### Data
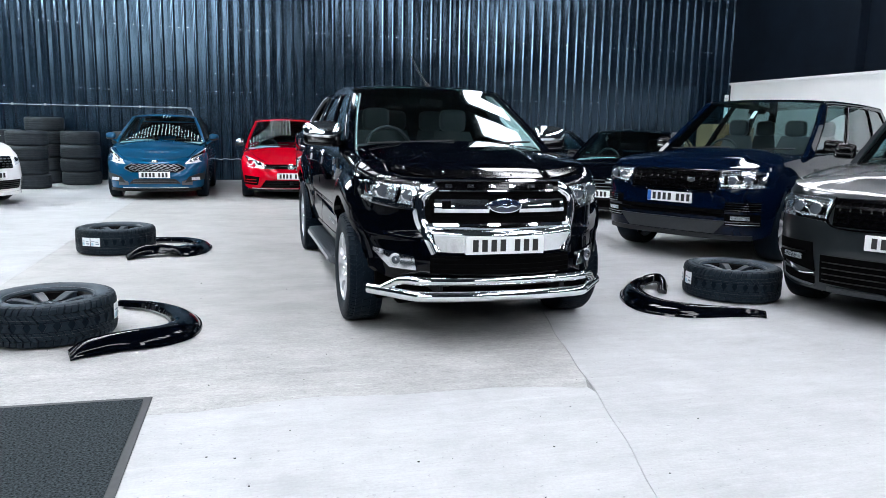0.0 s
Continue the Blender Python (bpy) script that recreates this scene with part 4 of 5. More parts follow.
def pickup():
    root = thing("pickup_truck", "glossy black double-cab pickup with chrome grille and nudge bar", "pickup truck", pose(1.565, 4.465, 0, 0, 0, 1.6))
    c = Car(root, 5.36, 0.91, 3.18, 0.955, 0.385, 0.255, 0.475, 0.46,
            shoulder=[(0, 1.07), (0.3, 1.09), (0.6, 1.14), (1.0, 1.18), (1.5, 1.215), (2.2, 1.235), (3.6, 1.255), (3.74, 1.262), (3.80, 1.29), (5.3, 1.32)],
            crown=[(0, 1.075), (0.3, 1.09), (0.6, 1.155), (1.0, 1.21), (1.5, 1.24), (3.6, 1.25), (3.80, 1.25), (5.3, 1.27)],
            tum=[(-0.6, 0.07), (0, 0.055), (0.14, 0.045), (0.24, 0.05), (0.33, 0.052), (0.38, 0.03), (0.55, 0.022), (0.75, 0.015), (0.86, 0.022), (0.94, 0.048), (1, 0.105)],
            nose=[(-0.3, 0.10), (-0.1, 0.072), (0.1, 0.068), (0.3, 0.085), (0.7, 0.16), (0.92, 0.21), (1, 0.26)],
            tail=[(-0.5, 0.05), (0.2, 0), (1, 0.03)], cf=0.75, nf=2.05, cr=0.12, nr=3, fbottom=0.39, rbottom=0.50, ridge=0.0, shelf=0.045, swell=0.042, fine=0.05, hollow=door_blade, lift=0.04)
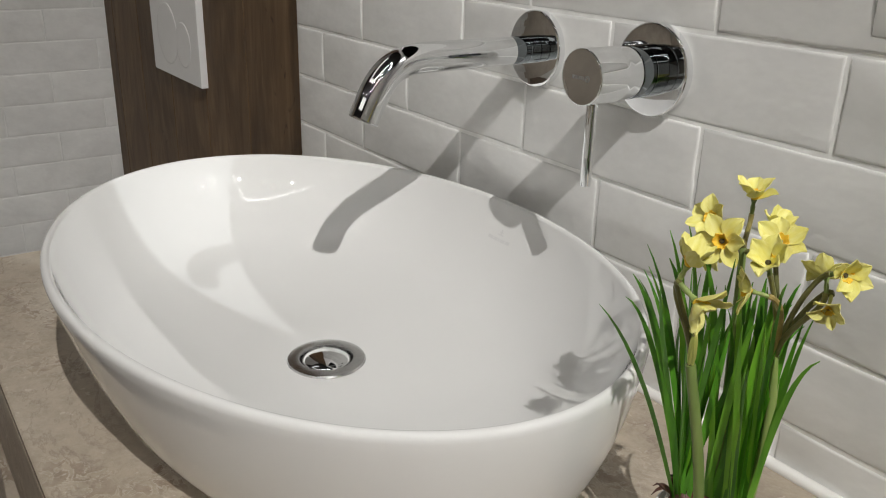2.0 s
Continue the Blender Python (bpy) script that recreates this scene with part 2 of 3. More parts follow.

### Instruction
In your copy of the listing above, reproduce each line exactly and omit all pictures.

### Task response
0.0 s
Continue the Blender Python (bpy) script that recreates this scene with part 4 of 5. More parts follow.
def pickup():
    root = thing("pickup_truck", "glossy black double-cab pickup with chrome grille and nudge bar", "pickup truck", pose(1.565, 4.465, 0, 0, 0, 1.6))
    c = Car(root, 5.36, 0.91, 3.18, 0.955, 0.385, 0.255, 0.475, 0.46,
            shoulder=[(0, 1.07), (0.3, 1.09), (0.6, 1.14), (1.0, 1.18), (1.5, 1.215), (2.2, 1.235), (3.6, 1.255), (3.74, 1.262), (3.80, 1.29), (5.3, 1.32)],
            crown=[(0, 1.075), (0.3, 1.09), (0.6, 1.155), (1.0, 1.21), (1.5, 1.24), (3.6, 1.25), (3.80, 1.25), (5.3, 1.27)],
            tum=[(-0.6, 0.07), (0, 0.055), (0.14, 0.045), (0.24, 0.05), (0.33, 0.052), (0.38, 0.03), (0.55, 0.022), (0.75, 0.015), (0.86, 0.022), (0.94, 0.048), (1, 0.105)],
            nose=[(-0.3, 0.10), (-0.1, 0.072), (0.1, 0.068), (0.3, 0.085), (0.7, 0.16), (0.92, 0.21), (1, 0.26)],
            tail=[(-0.5, 0.05), (0.2, 0), (1, 0.03)], cf=0.75, nf=2.05, cr=0.12, nr=3, fbottom=0.39, rbottom=0.50, ridge=0.0, shelf=0.045, swell=0.042, fine=0.05, hollow=door_blade, lift=0.04)
2.0 s
Continue the Blender Python (bpy) script that recreates this scene with part 2 of 3. More parts follow.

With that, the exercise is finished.